-- BEGIN RECORDED DATA --

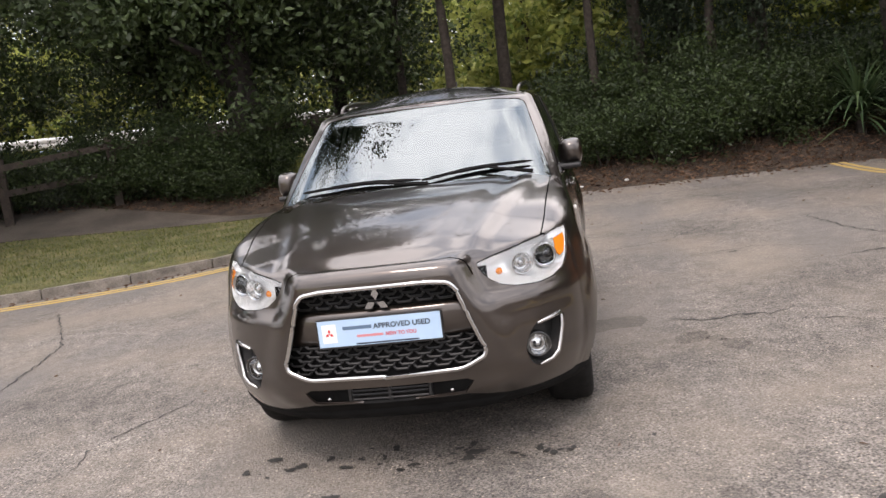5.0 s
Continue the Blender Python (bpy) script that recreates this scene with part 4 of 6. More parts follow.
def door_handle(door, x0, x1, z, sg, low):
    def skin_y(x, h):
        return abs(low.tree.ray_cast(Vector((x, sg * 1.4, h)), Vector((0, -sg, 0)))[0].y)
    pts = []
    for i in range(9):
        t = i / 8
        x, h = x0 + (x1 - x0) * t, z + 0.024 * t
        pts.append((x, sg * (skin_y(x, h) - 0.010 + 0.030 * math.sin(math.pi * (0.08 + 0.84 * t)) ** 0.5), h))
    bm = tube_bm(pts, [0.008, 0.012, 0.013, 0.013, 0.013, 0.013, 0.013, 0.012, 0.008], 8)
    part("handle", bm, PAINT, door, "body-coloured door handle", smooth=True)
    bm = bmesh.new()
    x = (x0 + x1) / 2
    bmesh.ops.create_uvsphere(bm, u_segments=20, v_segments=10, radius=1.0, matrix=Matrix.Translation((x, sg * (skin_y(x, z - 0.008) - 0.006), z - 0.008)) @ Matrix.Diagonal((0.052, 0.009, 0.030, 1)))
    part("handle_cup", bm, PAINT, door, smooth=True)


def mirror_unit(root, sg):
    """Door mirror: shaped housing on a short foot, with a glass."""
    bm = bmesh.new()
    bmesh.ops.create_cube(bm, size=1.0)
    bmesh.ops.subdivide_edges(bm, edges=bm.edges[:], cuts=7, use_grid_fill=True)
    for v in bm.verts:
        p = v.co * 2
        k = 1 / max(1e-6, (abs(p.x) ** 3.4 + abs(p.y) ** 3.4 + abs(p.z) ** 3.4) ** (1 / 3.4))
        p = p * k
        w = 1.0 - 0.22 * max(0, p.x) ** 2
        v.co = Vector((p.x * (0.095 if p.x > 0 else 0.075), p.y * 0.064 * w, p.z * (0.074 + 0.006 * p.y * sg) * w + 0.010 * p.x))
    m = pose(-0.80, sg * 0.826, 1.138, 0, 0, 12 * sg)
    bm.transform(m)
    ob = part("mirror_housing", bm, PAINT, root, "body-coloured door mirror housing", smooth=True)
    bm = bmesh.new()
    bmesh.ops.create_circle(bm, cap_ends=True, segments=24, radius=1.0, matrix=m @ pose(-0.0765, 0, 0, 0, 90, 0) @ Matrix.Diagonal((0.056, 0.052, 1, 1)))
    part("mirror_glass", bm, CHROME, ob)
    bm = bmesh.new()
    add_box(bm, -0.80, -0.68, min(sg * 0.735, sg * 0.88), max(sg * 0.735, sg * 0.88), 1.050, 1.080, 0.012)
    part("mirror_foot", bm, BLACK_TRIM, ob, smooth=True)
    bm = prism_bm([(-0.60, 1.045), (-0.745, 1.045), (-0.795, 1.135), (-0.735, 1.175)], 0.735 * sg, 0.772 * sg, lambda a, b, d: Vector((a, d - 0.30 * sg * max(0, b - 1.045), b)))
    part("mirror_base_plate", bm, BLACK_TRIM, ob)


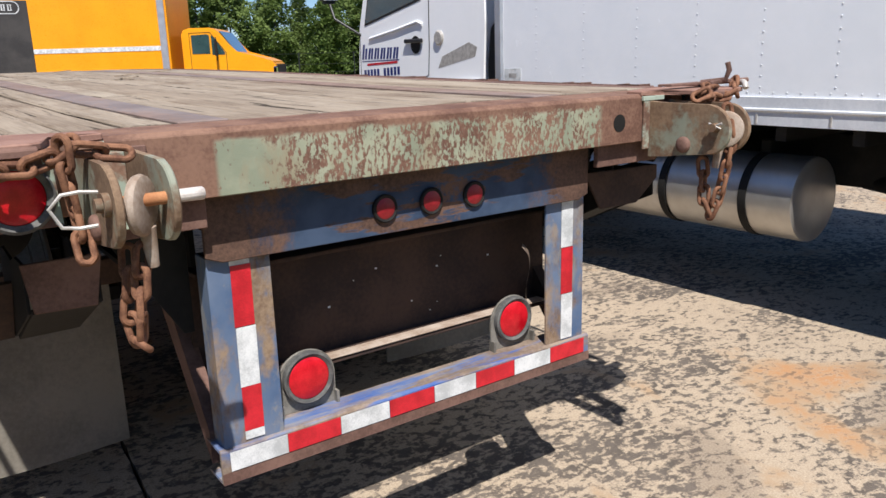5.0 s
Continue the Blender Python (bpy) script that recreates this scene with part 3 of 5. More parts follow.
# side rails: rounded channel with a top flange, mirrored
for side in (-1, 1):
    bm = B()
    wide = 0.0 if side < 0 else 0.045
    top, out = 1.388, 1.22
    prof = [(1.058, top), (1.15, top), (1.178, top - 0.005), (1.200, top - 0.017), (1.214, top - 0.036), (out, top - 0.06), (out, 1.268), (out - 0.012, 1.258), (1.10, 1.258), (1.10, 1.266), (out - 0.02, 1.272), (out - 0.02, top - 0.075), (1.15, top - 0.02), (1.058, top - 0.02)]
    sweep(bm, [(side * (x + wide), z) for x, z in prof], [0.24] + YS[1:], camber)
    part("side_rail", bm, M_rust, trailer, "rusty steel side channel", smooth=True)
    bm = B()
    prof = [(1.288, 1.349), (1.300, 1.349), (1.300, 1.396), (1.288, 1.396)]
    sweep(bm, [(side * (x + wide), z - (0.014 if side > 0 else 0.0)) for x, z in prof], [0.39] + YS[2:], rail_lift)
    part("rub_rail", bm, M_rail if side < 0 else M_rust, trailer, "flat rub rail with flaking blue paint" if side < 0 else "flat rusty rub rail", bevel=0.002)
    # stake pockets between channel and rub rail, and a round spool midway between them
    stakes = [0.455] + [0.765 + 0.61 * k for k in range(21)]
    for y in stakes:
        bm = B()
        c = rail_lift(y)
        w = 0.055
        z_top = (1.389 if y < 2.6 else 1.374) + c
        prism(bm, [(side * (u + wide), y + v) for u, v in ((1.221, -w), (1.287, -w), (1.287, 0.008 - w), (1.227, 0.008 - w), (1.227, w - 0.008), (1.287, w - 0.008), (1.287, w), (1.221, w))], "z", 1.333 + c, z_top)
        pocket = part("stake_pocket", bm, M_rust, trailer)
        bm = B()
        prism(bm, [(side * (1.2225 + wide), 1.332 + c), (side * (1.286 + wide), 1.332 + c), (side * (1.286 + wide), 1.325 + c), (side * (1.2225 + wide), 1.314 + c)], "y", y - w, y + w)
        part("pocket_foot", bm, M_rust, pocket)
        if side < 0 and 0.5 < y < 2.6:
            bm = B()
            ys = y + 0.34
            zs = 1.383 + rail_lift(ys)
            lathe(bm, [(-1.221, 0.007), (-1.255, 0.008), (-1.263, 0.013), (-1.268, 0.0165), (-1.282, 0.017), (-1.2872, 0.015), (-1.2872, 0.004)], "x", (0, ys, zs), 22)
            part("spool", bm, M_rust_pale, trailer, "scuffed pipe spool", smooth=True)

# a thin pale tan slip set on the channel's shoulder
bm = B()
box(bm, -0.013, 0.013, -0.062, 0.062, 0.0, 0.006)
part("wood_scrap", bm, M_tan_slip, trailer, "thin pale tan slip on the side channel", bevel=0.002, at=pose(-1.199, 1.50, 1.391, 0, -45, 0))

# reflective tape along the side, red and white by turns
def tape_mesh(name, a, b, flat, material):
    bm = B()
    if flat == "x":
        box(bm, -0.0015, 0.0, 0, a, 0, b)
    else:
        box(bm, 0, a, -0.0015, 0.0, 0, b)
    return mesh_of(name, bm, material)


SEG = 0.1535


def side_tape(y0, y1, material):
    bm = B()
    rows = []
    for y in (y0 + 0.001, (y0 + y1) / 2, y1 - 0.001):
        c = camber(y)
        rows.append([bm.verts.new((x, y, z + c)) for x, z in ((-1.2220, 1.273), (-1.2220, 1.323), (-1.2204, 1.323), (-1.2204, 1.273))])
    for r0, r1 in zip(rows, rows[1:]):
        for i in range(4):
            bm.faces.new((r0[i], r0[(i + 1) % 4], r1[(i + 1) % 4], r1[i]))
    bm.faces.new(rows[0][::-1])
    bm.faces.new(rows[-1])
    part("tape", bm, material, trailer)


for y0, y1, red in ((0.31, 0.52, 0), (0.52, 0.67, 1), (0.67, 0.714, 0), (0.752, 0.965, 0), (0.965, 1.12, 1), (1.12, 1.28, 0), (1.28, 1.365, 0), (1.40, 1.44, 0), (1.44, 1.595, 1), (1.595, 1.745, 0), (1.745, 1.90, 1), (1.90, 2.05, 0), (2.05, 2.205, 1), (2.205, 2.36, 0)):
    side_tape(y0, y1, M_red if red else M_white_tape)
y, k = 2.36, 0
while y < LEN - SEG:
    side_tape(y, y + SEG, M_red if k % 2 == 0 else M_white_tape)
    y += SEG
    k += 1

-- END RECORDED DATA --

■ **WHAT THE EXERCISE ASKS**:
Within the material above, extract exactly the lines that start at the line containing "6. More parts follow." and stop after the line containing "PAINT, door, smooth=True)", and only those.

■ **REPLY TO THE TASK**:
Continue the Blender Python (bpy) script that recreates this scene with part 4 of 6. More parts follow.
def door_handle(door, x0, x1, z, sg, low):
    def skin_y(x, h):
        return abs(low.tree.ray_cast(Vector((x, sg * 1.4, h)), Vector((0, -sg, 0)))[0].y)
    pts = []
    for i in range(9):
        t = i / 8
        x, h = x0 + (x1 - x0) * t, z + 0.024 * t
        pts.append((x, sg * (skin_y(x, h) - 0.010 + 0.030 * math.sin(math.pi * (0.08 + 0.84 * t)) ** 0.5), h))
    bm = tube_bm(pts, [0.008, 0.012, 0.013, 0.013, 0.013, 0.013, 0.013, 0.012, 0.008], 8)
    part("handle", bm, PAINT, door, "body-coloured door handle", smooth=True)
    bm = bmesh.new()
    x = (x0 + x1) / 2
    bmesh.ops.create_uvsphere(bm, u_segments=20, v_segments=10, radius=1.0, matrix=Matrix.Translation((x, sg * (skin_y(x, z - 0.008) - 0.006), z - 0.008)) @ Matrix.Diagonal((0.052, 0.009, 0.030, 1)))
    part("handle_cup", bm, PAINT, door, smooth=True)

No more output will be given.